Le calcul est toutefois beaucoup plus élaboré qu’un simple rappel historique. Car à l’élaboration du concept et à la complexité des engrenages actionnés (dont la plus grande roue dentelée aura un diamètre de près de 2,5 mètres) s’ajoute la nécessité de la convivialité et de la sécurité de l’accueil des visiteurs. Contrairement à ce qui s’était produit aux jardins de Métis, où une surveillance adéquate et des heures d’ouverture quotidiennes encadraient les allées et venues, Rouages sera accessible aux badauds jour et nuit, ce qui impose de nouvelles contraintes de sécurité. D’où la nécessité pour les quatre artistes de s’entourer d’une équipe d’experts qui a déjà fait ses preuves lors de la réalisation de Sous-terrain de jeux et qui avait dès lors assuré sa collaboration future aux artistes.

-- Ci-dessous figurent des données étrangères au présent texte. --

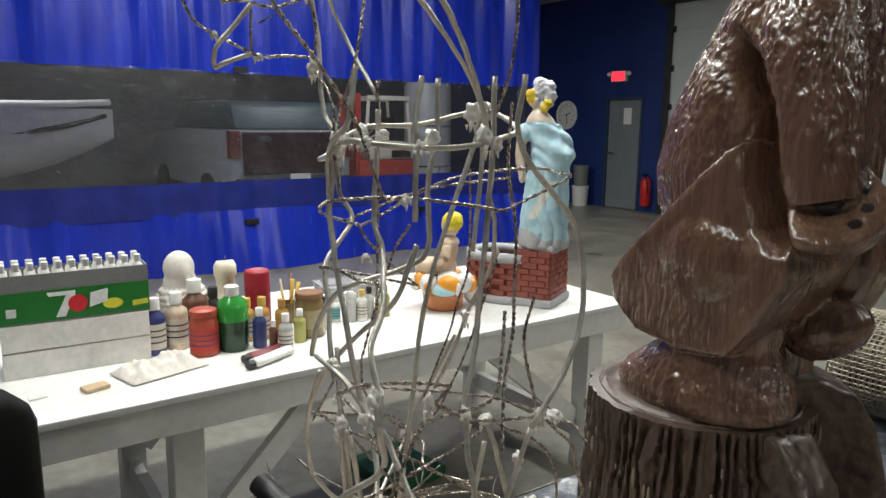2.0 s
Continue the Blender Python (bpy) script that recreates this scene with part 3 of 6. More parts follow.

La nouvelle version de Sous-terrain de jeux pourra être visitée aux Jardins de Métis du 23 juin au 30 septembre. Quant au projet soumis pour le 400e anniversaire de Québec, même si la première étape de sa création – l’aménagement du champ – aura lieu cet été, il ne sera accessible dans sa totalité que pendant l’été 2008.